Recently, we had a super time at Chaumont and only scratched the surface. There was plenty we didn't get around to seeing. We did, however, mange to have a good look at the chateau proper and a bit of the parc as well as the show gardens. The chateau sits on a lovely spot, atop a bluff overlooking the river Loire. Due to the mix of medieval towers and Renaissance additions it has, we think, elements of a 'fairy-tale castle'.
There's been a fortified building on the site since about the year 1000. At that time, Eudes 1er, Count of Blois decided to build a fortress as the location was on his border with the Count of Anjou, Fulke Nerra [we've written about him before here
]. From a strategic point of view the location was excellent as the two of them were regularly in dispute. About fifty years later Chaumont became part of the holdings of the d'Amboise family and they held it for the next 500 years.
|Great mix of medieval & Renaissance architecture|
The current building dates from the 15th and the 16th century, and reflects a mix of the fortified medieval style and the Italian inspired Renaissance style. The stables and other outbuildings are of much later date [19th century].
|Porcupine badge of King Louis XII, inner courtyard|
In 1550 Catherine de'Medici, wife of King Henri II, bought Chaumont and regularly spent time there. She was very interested in astrology and both Nostradamus and Ruggieri were invited by her to Chaumont. However, Catherine de Medici had her eye on Chenonceau, the Renaissance chateau built over the river Cher and given by the king to his mistress and favourite, Diane de Poitiers. When Henri II died in 1559, she 'required' Diane de Poitiers to exchange Chenonceau for Chaumont.
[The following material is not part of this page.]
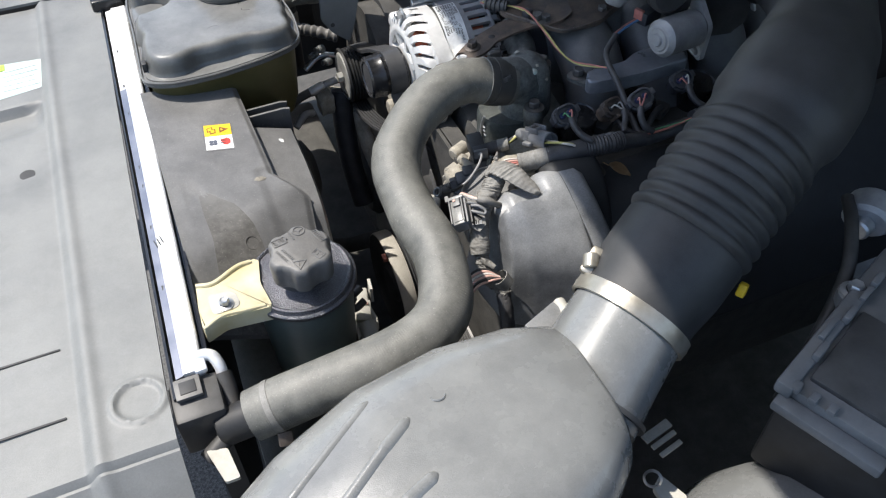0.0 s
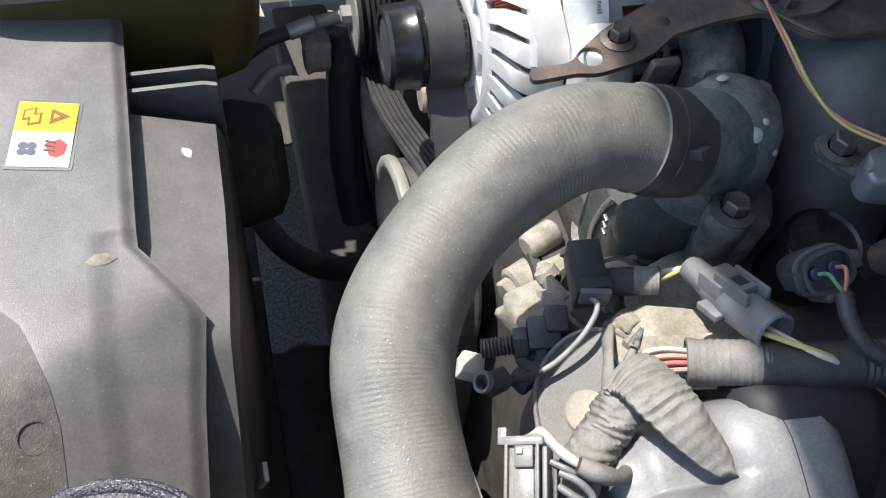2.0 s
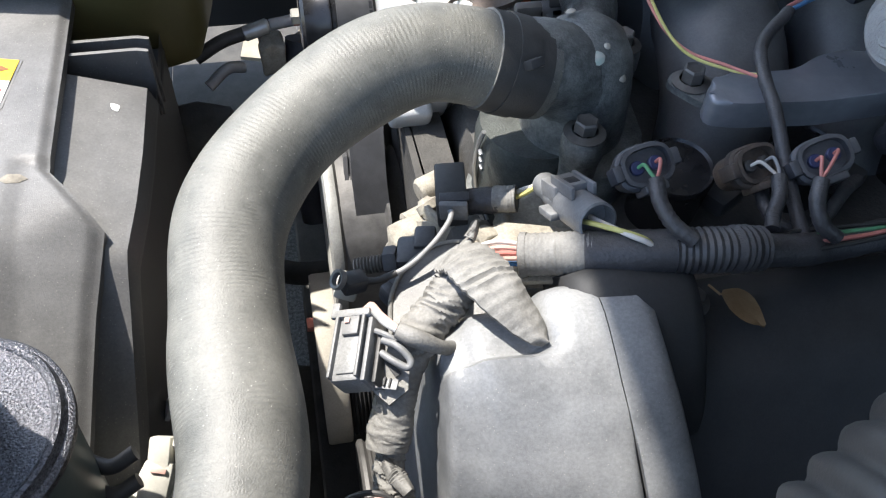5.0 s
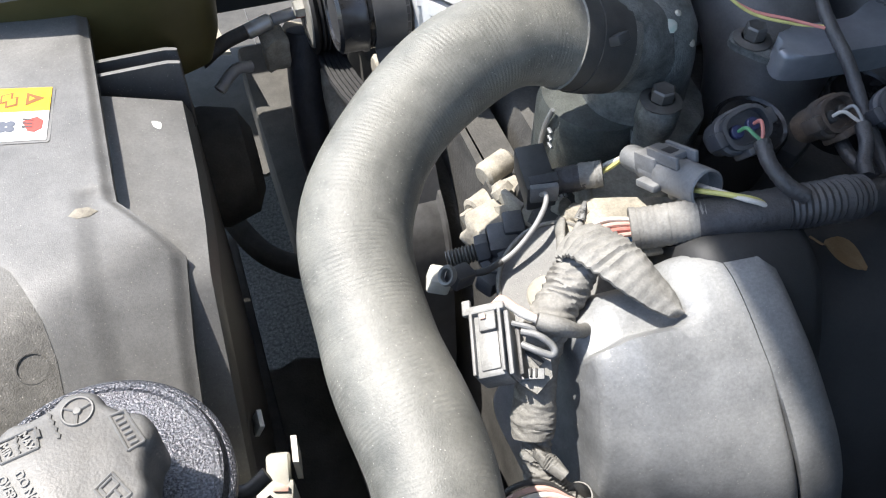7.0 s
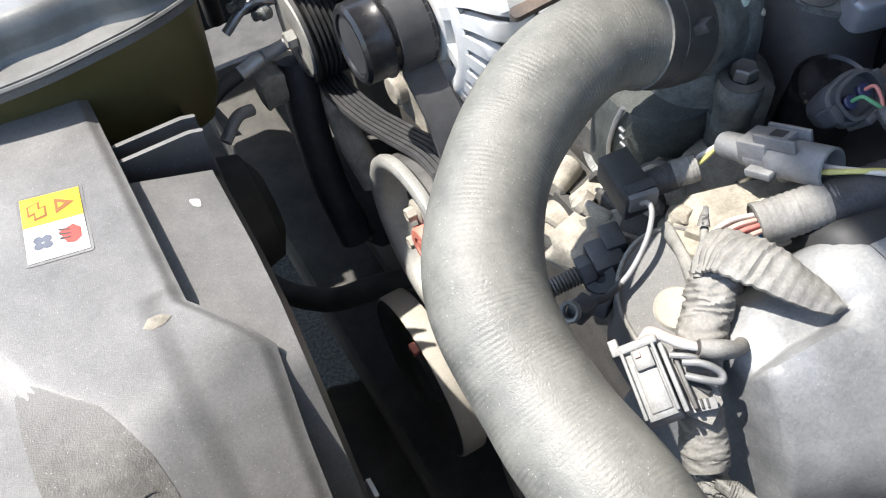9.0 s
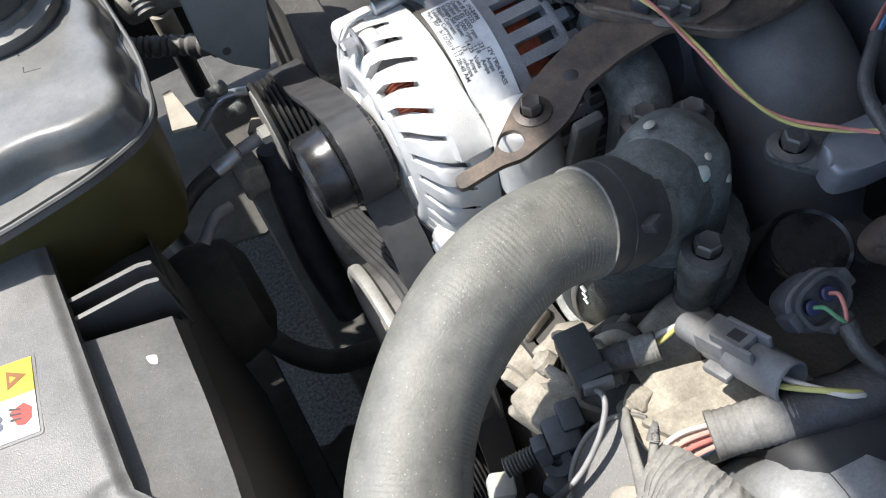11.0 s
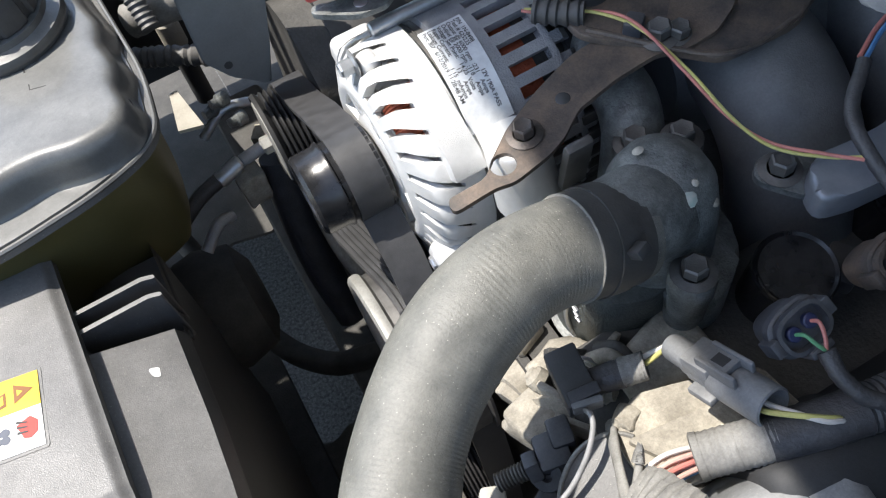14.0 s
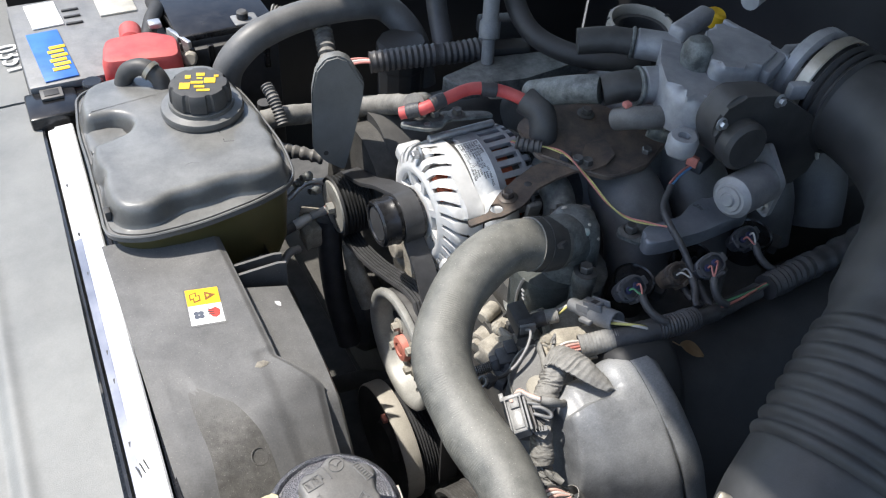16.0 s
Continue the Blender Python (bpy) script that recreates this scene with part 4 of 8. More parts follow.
# ---- engine block and covers ----
engine = thing("engine_block", (0.6, 0.15, 0.25), "grimy dark engine block with a dusty timing cover", "engine")
part("block", box((0.68, 0.15, 0.45), (0.60, 0.46, 0.40), 0.02), M_IRON, engine)
part("timing_cover", prism(rounded([(0.345, -0.14), (0.372, -0.14), (0.372, 0.44), (0.345, 0.44)], 0.008), 0.28, 0.745, 0.01), M_IRON, engine)
part("oil_pan", box((0.66, 0.15, 0.24), (0.5, 0.26, 0.10), 0.03), M_IRON, engine)
part("front_housing", lathe((0.325, 0.145, 0.633), (1, 0, 0), [(0, 0), (0.045, 0), (0.06, 0.02), (0.065, 0.05)], 32, close=False), M_IRON, engine)
part("valley", box((0.68, 0.15, 0.70), (0.6, 0.20, 0.12), 0.02), M_IRON, engine)


def loft(sections, cap=True):
    """Joins closed sections of equal length."""
    b = bmesh.new()
    rings = [[b.verts.new(p) for p in s] for s in sections]
    n = len(rings[0])
    for p, q in zip(rings, rings[1:]):
        for i in range(n):
            b.faces.new((p[i], p[(i + 1) % n], q[(i + 1) % n], q[i]))
    if cap:
        b.faces.new(rings[0])
        b.faces.new(rings[-1])
    return b


def rough_lump(c, s, seed, amp=0.18, rot=(0, 0, 0)):
    """An uneven dirty casting: a rounded block pushed about by noise."""
    b = box((0, 0, 0), (1, 1, 1), 0.12)
    bmesh.ops.subdivide_edges(b, edges=b.edges[:], cuts=2, use_grid_fill=True)
    for v in b.verts:
        v.co += amp * noise.noise_vector(v.co * 2.3 + Vector((seed * 7.1, seed, 0)))
    bmesh.ops.scale(b, verts=b.verts, vec=s)
    bmesh.ops.rotate(b, verts=b.verts, matrix=Euler([radians(a) for a in rot]).to_matrix(), cent=(0, 0, 0))
    bmesh.ops.translate(b, verts=b.verts, vec=c)
    return b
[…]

|Inner courtyard, 16th century spiral staircase, center-right|
In the 18th century Benjamin Franklin and the writer, Madame de Staël
were guests of the Le Ray de Chaumont family who owned it at the time. In 1875 the chateau was bought by a sugar heiress who married the Prince de Broglie. They had the state of the art [for the time] stables built and it was the Prince de Broglie who commissioned the landscape architect Henri Duchêne to create the gardens [parc].
|Parc at Chaumont looking towards the bluff above the Loire|
The Princess de Broglie outlived her husband and retained ownership of Chaumont until 1938 when, as a result of financial losses and debts, she gifted Chaumont to the state. Since 2007 Chaumont has been owned by Region Centre.